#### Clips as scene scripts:
** begin **

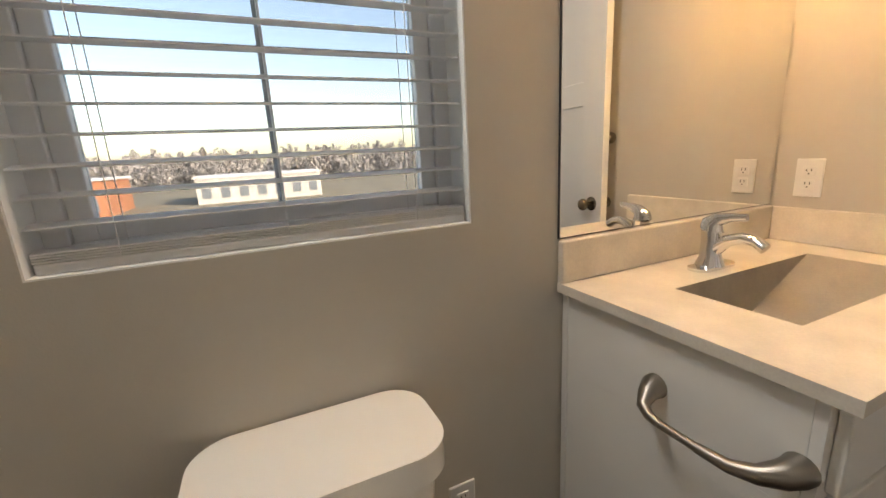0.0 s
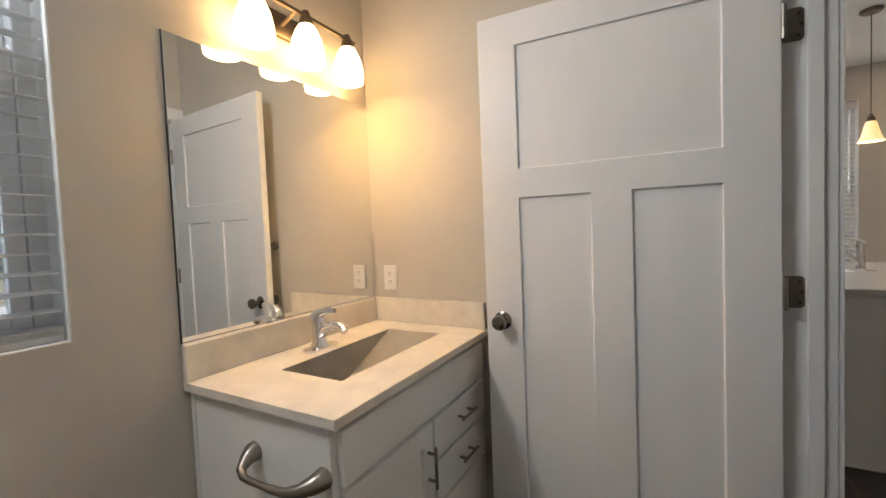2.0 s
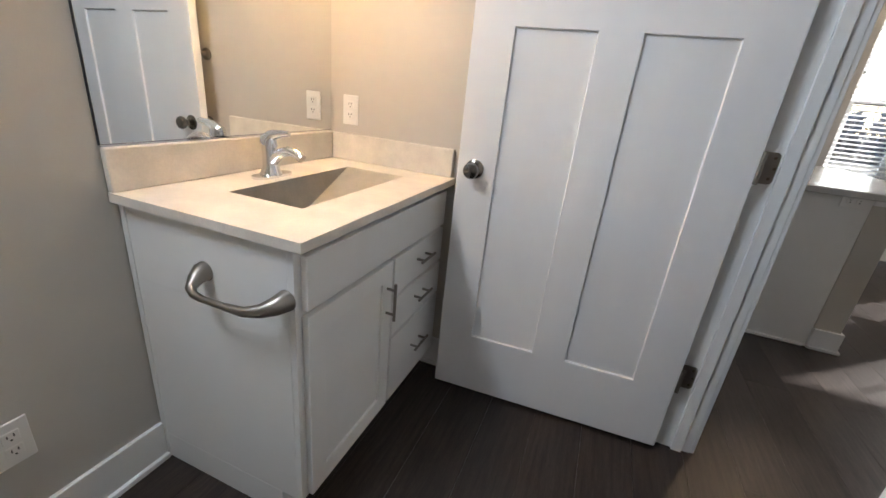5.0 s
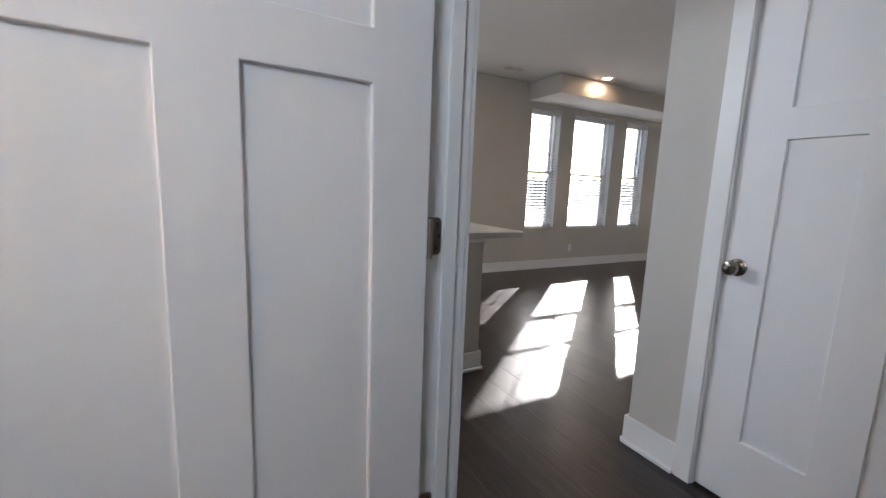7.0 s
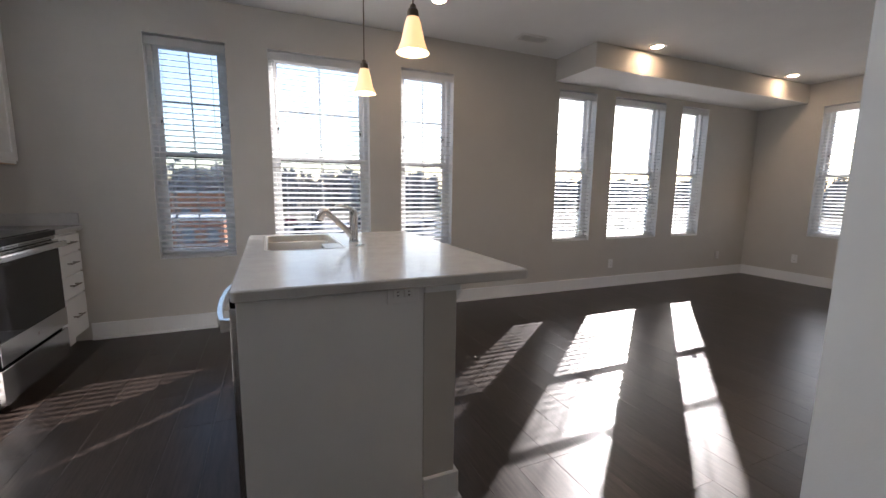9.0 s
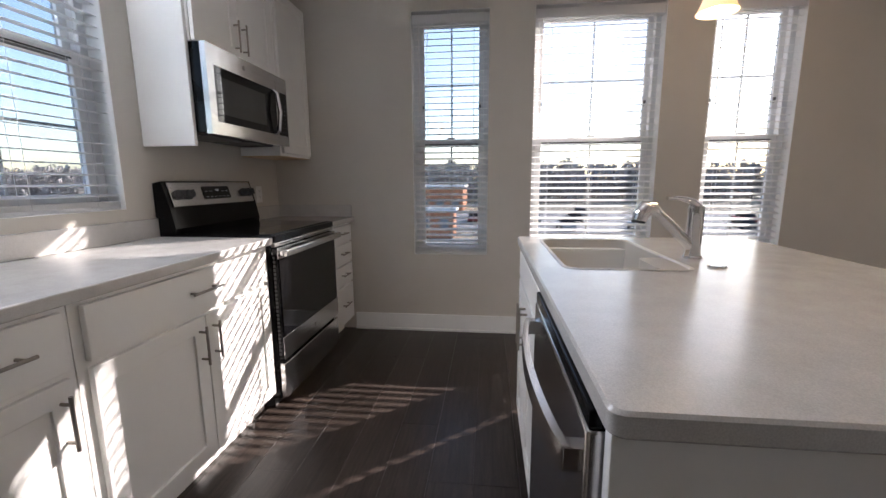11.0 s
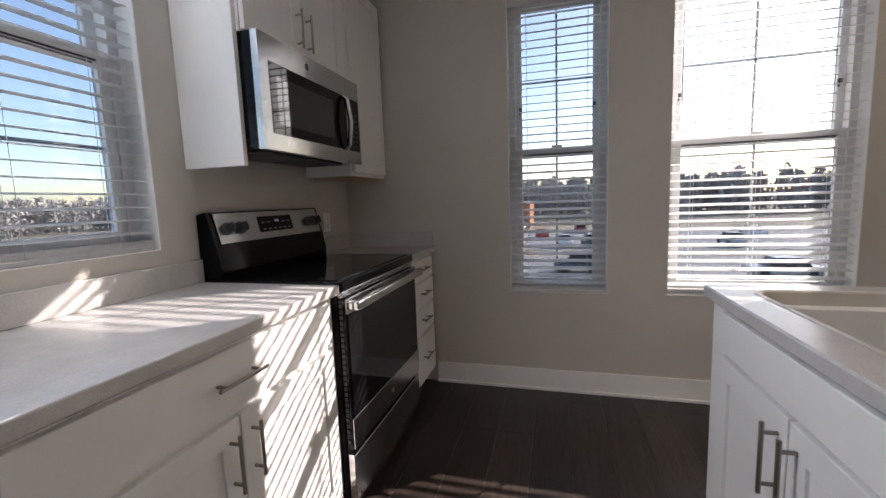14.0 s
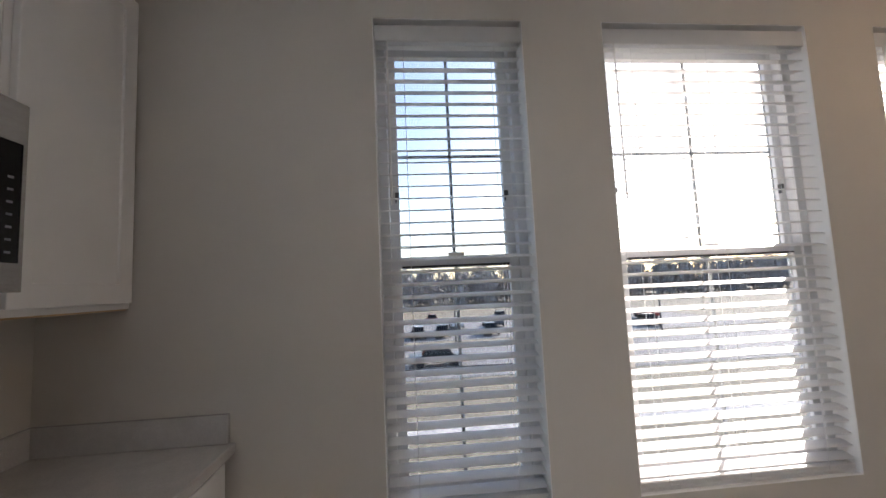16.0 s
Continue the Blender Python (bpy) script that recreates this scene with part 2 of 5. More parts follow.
def relief(bm, xs, zs, y, s, thick, sunk, rec, both=False):
    """A board on the face y that looks along s, its cells (i, j) in sunk set back by rec, as one closed mesh."""
    def quad(*p):
        bm.faces.new([bm.verts.new(q) for q in p])
    nx, nz = len(xs) - 1, len(zs) - 1

    def face(y0, sg):
        for i in range(nx):
            for j in range(nz):
                d = y0 - sg * (rec if (i, j) in sunk else 0)
                quad((xs[i], d, zs[j]), (xs[i + 1], d, zs[j]), (xs[i + 1], d, zs[j + 1]), (xs[i], d, zs[j + 1]))
                if (i, j) in sunk:
                    for di, dj in ((-1, 0), (1, 0), (0, -1), (0, 1)):
                        if (i + di, j + dj) in sunk:
                            continue
                        if di:
                            x = xs[i] if di < 0 else xs[i + 1]
                            quad((x, y0, zs[j]), (x, y0, zs[j + 1]), (x, d, zs[j + 1]), (x, d, zs[j]))
                        else:
                            z = zs[j] if dj < 0 else zs[j + 1]
                            quad((xs[i], y0, z), (xs[i + 1], y0, z), (xs[i + 1], d, z), (xs[i], d, z))
    yf = y + s * thick
    face(yf, s)
    if both:
        face(y, -s)
    else:
        for i in range(nx):
            for j in range(nz):
                quad((xs[i], y, zs[j]), (xs[i + 1], y, zs[j]), (xs[i + 1], y, zs[j + 1]), (xs[i], y, zs[j + 1]))
    for i in range(nx):
        for z in (zs[0], zs[-1]):
            quad((xs[i], y, z), (xs[i + 1], y, z), (xs[i + 1], yf, z), (xs[i], yf, z))
    for j in range(nz):
        for x in (xs[0], xs[-1]):
            quad((x, y, zs[j]), (x, y, zs[j + 1]), (x, yf, zs[j + 1]), (x, yf, zs[j]))
    bmesh.ops.remove_doubles(bm, verts=bm.verts, dist=1e-5)
    bmesh.ops.recalc_face_normals(bm, faces=bm.faces)


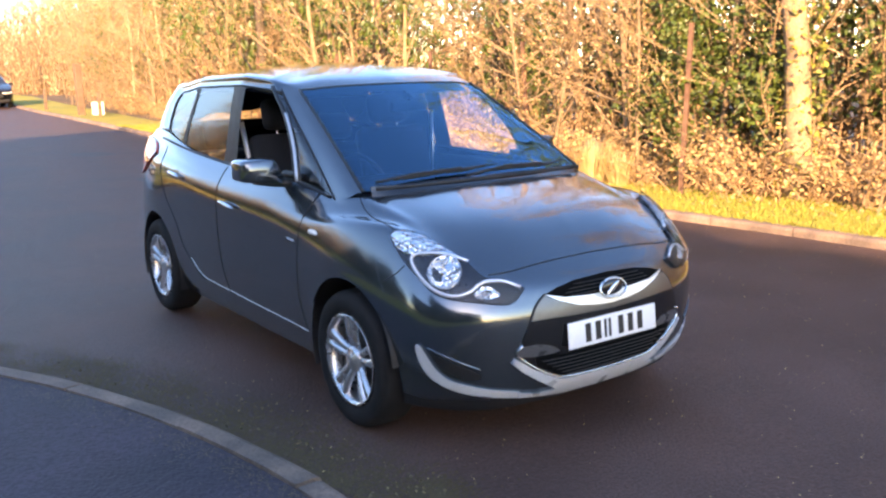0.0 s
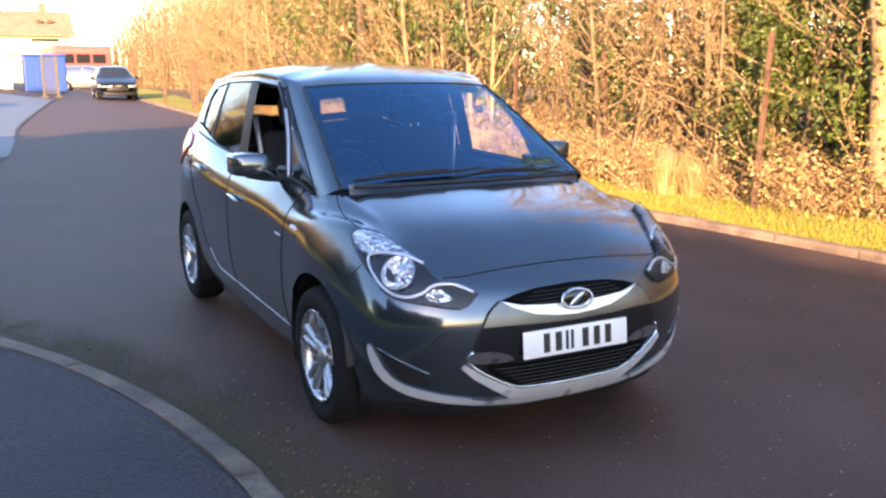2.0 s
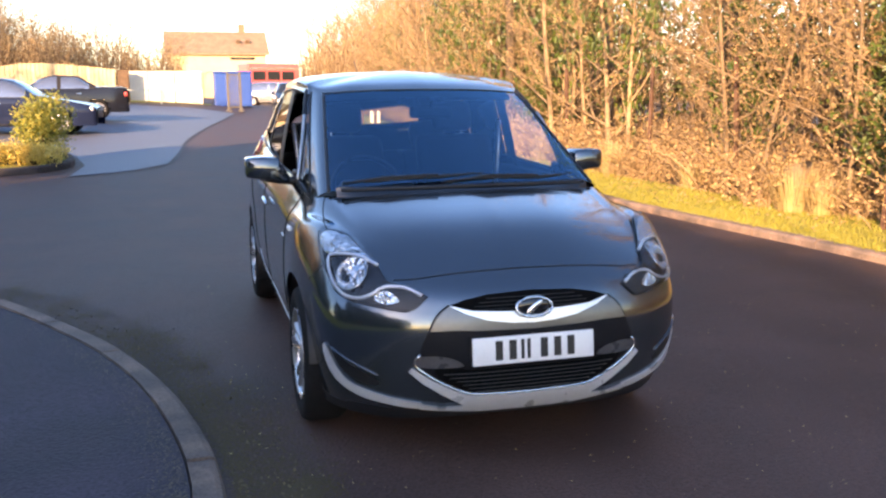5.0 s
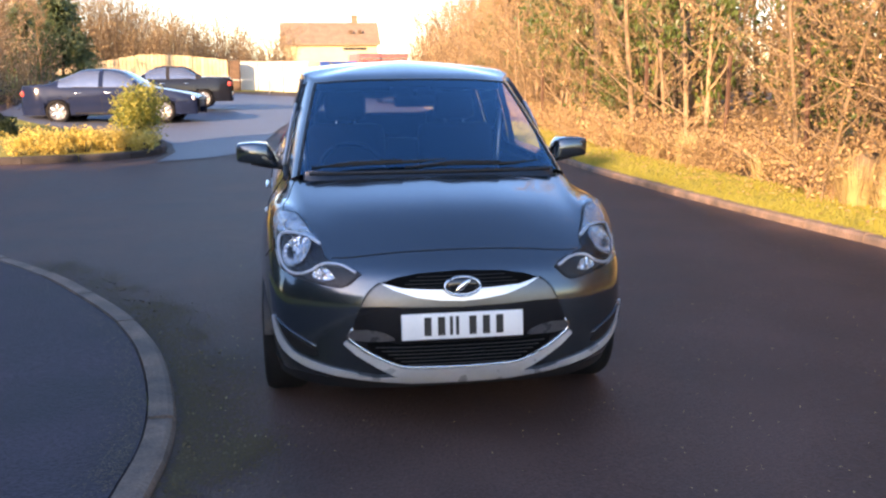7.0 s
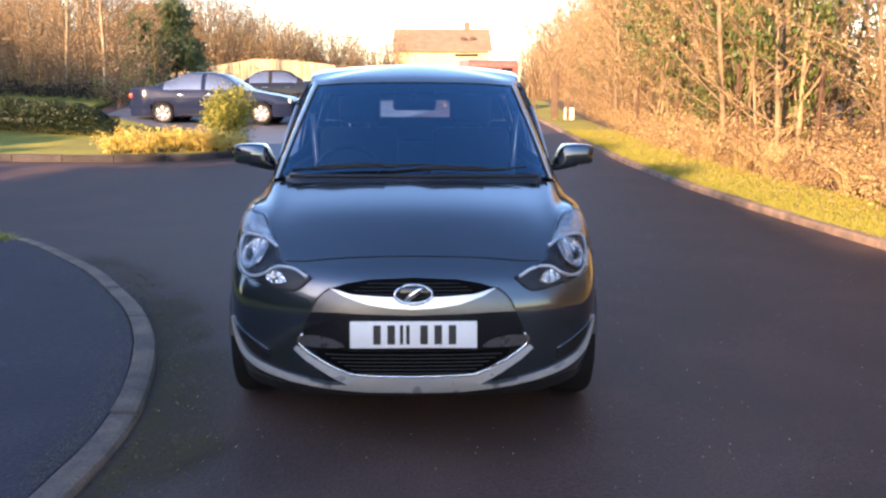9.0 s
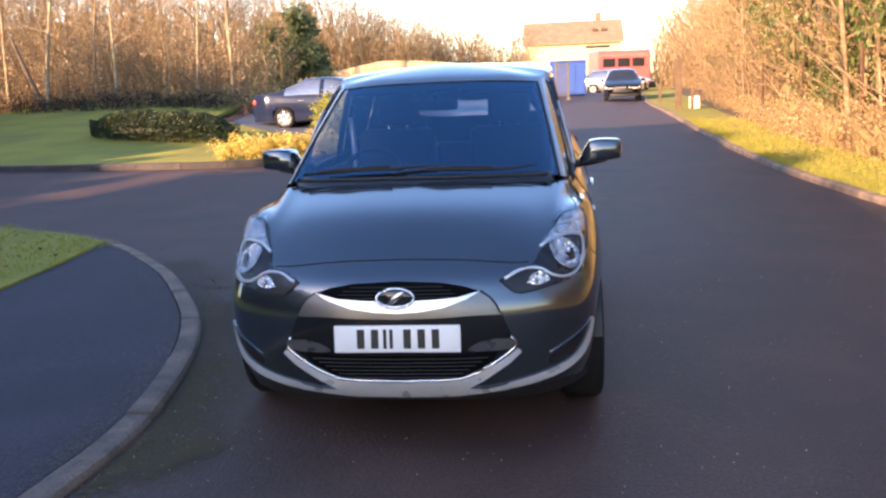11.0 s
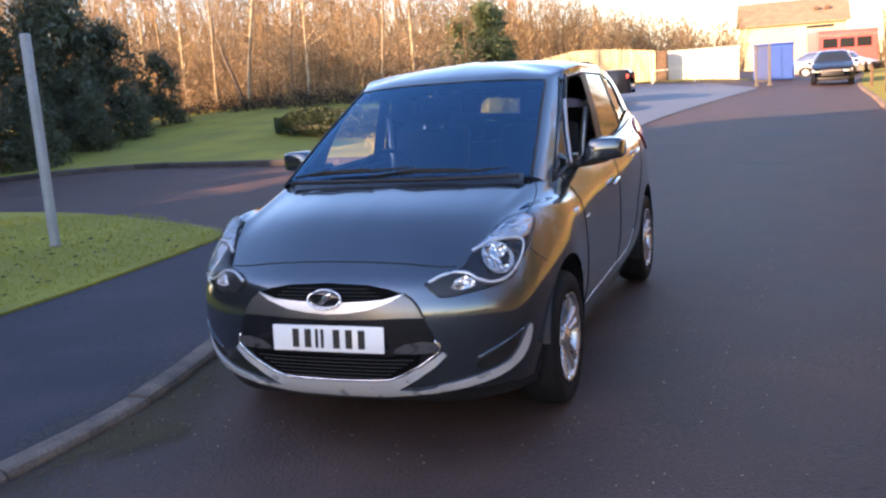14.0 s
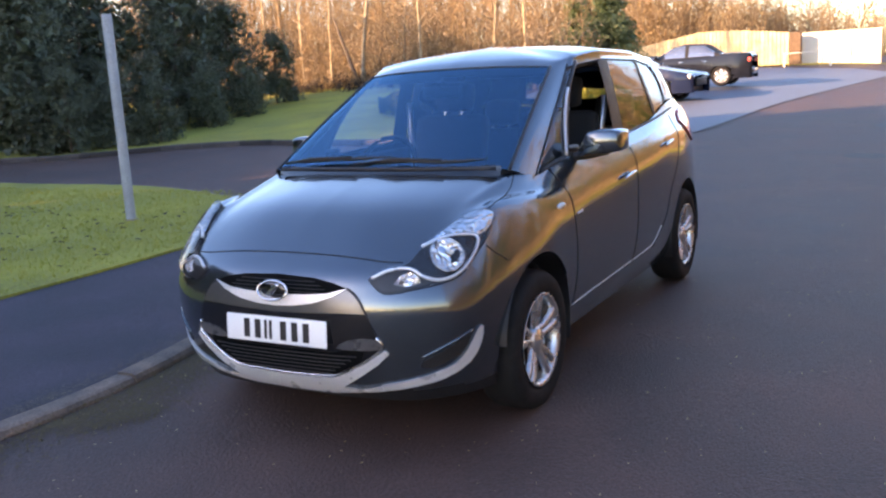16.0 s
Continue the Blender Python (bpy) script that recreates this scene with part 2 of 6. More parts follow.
def add_box(bm, centre, size, bevel=0.0, m=None, segments=2):
    r = bmesh.ops.create_cube(bm, size=1)
    vs = r["verts"]
    bmesh.ops.scale(bm, vec=size, verts=vs)
    if bevel:
        es = list({e for v in vs for e in v.link_edges})
        vs = list({v for f in bmesh.ops.bevel(bm, geom=es, offset=bevel, segments=segments, affect="EDGES", profile=0.5)["faces"] for v in f.verts} | {v for v in vs if v.is_valid})
    bmesh.ops.translate(bm, vec=centre, verts=vs)
    if m is not None:
        bmesh.ops.transform(bm, matrix=m, verts=vs)
    return vs


def box_mesh(centre, size, bevel=0.01, m=None):
    bm = bmesh.new()
    add_box(bm, centre, size, bevel, m)
    return bm


def spline(pts, n):
    """n + 1 points for each span of a smooth curve through pts (Catmull-Rom), end points included once."""
    P = [Vector(p) for p in pts]
    P = [P[0] * 2 - P[1]] + P + [P[-1] * 2 - P[-2]]
    out = []
    for i in range(1, len(P) - 2):
        a, b, c, d = P[i - 1:i + 3]
        for k in range(n):
            t = k / n
            out.append(0.5 * (2 * b + (c - a) * t + (2 * a - 5 * b + 4 * c - d) * t * t + (3 * b - a - 3 * c + d) * t ** 3))
    out.append(P[-2])
    return out


def loft(levels, n, m):
    """A smooth grid through curves that each have the same number of points: rows up, columns along."""
    rows = [spline(l, n) for l in levels]
    cols = [spline([r[j] for r in rows], m) for j in range(len(rows[0]))]
    return [[cols[j][i] for j in range(len(cols))] for i in range(len(cols[0]))]


def grid_normals(g, centre=None):
    R, C = len(g), len(g[0])
    out = []
    for i in range(R):
        row = []
        for j in range(C):
            a = g[min(i + 1, R - 1)][j] - g[max(i - 1, 0)][j]
            b = g[i][min(j + 1, C - 1)] - g[i][max(j - 1, 0)]
            v = b.cross(a)
            v = v.normalized() if v.length > 1e-9 else Vector((0, 0, 1))
            if centre is not None and v.dot(g[i][j] - centre) < 0:
                v = -v
            row.append(v)
        out.append(row)
    return out


def grid_part(name, g, normals, keep, mat, parent, label="", both=True, lift=0.0, shell=0.0):
    """The cells of a grid for which keep(i, j) holds, and their mirror image, as one mesh with the grid's own normals."""
    ids, verts, ns, faces = {}, [], [], []
    for side in ((1, -1) if both is True else ((both,) if both else (1,))):
        def vid(i, j):
            k = (i, j, side if abs(g[i][j].x) > 1e-5 else 0)
            if k not in ids:
                ids[k] = len(verts)
                p, q = g[i][j] + normals[i][j] * lift, normals[i][j]
                verts.append((p.x * side, p.y, p.z))
                ns.append((q.x * side if k[2] else 0.0, q.y, q.z))
            return ids[k]
        for i in range(len(g) - 1):
            for j in range(len(g[0]) - 1):
                if keep(i, j):
                    f = [vid(i, j), vid(i, j + 1), vid(i + 1, j + 1), vid(i + 1, j)]
                    f = list(dict.fromkeys(f))
                    if len(f) >= 3:
                        faces.append(f if side == 1 else f[::-1])
    return mesh_object(name, verts, faces, mat, parent, True, label, ns)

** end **

#### Written problem:
Start at the first line of the records and write out everything up to and including the line containing "nx, nz = len(xs) - 1, len(zs) - 1". No pictures.

#### In response:
0.0 s
2.0 s
5.0 s
7.0 s
9.0 s
11.0 s
14.0 s
16.0 s
Continue the Blender Python (bpy) script that recreates this scene with part 2 of 5. More parts follow.
def relief(bm, xs, zs, y, s, thick, sunk, rec, both=False):
    """A board on the face y that looks along s, its cells (i, j) in sunk set back by rec, as one closed mesh."""
    def quad(*p):
        bm.faces.new([bm.verts.new(q) for q in p])
    nx, nz = len(xs) - 1, len(zs) - 1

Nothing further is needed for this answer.